● **DATA EXTRACT**:
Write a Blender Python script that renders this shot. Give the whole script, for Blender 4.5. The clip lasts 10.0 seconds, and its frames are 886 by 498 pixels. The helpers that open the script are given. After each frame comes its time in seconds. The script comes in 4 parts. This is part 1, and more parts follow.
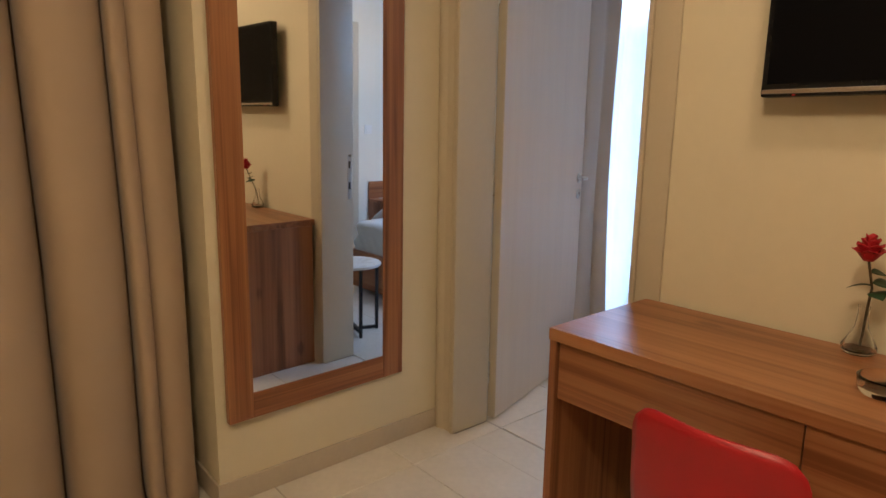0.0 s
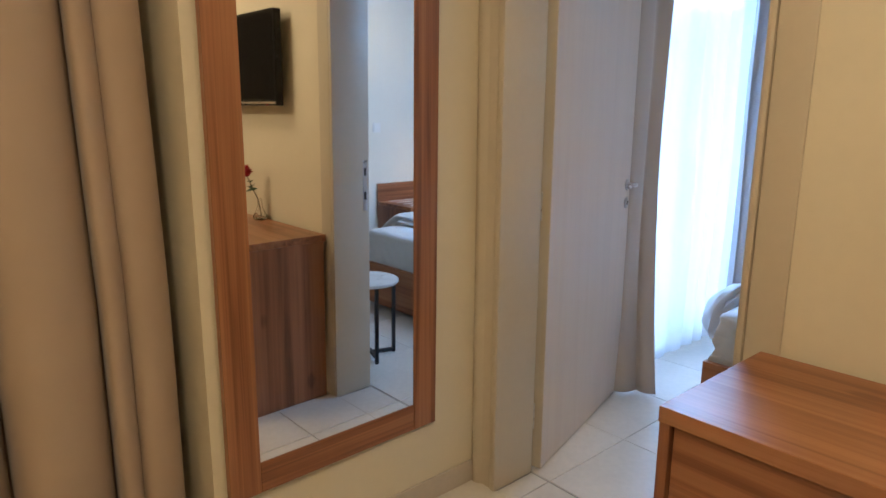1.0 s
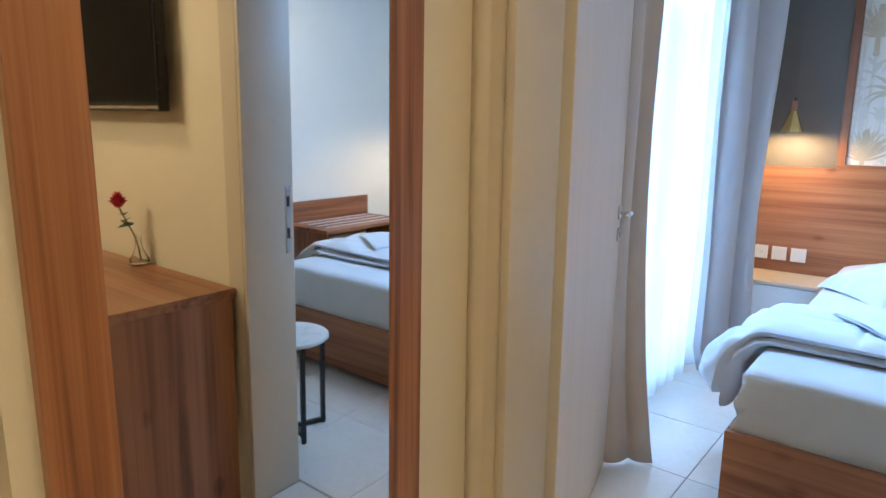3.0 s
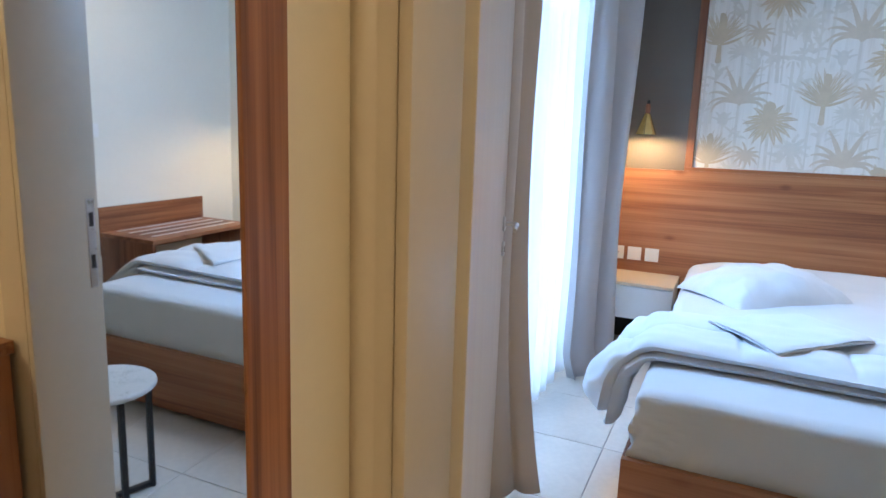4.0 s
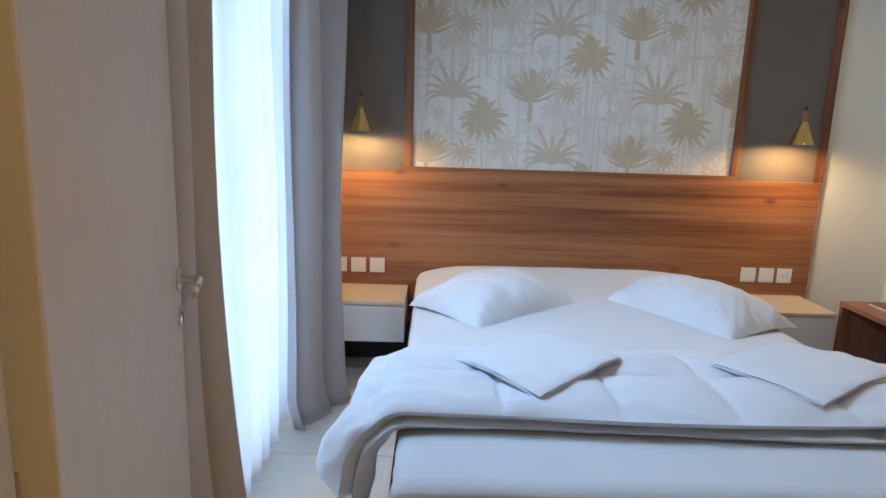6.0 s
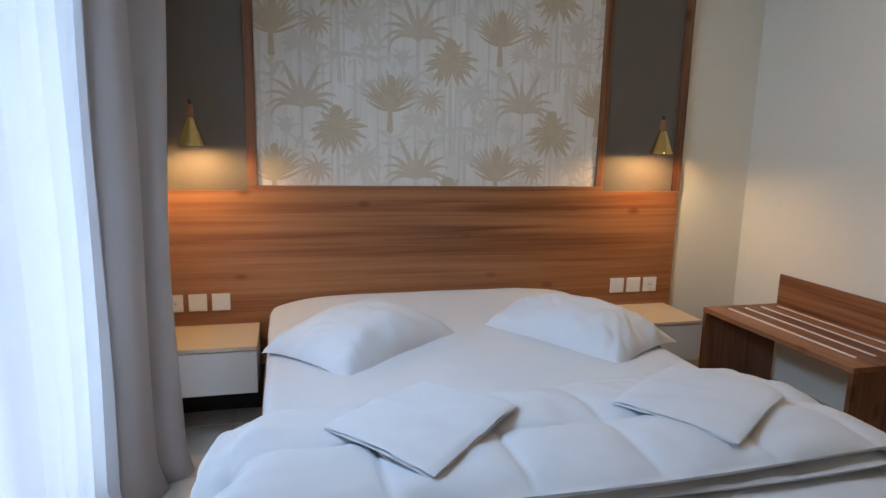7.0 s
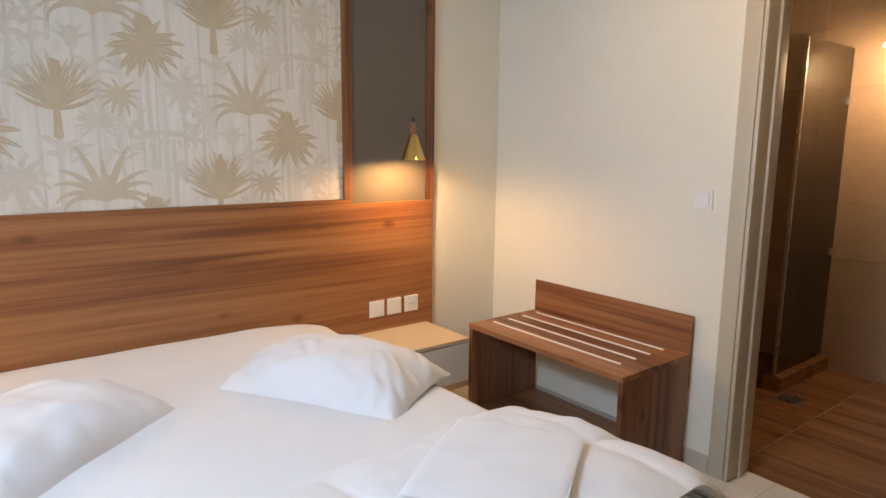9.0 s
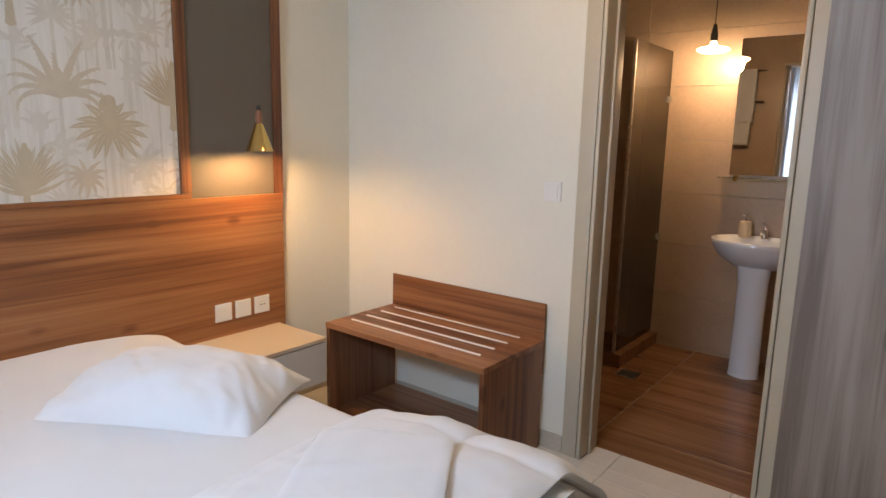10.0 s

● **YOUR OBJECTIVE**:
Output the data exactly. Pictures don't belong in the result.

● **ANSWER BELOW**:
Write a Blender Python script that renders this shot. Give the whole script, for Blender 4.5. The clip lasts 10.0 seconds, and its frames are 886 by 498 pixels. The helpers that open the script are given. After each frame comes its time in seconds. The script comes in 4 parts. This is part 1, and more parts follow.
0.0 s
1.0 s
3.0 s
4.0 s
6.0 s
7.0 s
9.0 s
10.0 s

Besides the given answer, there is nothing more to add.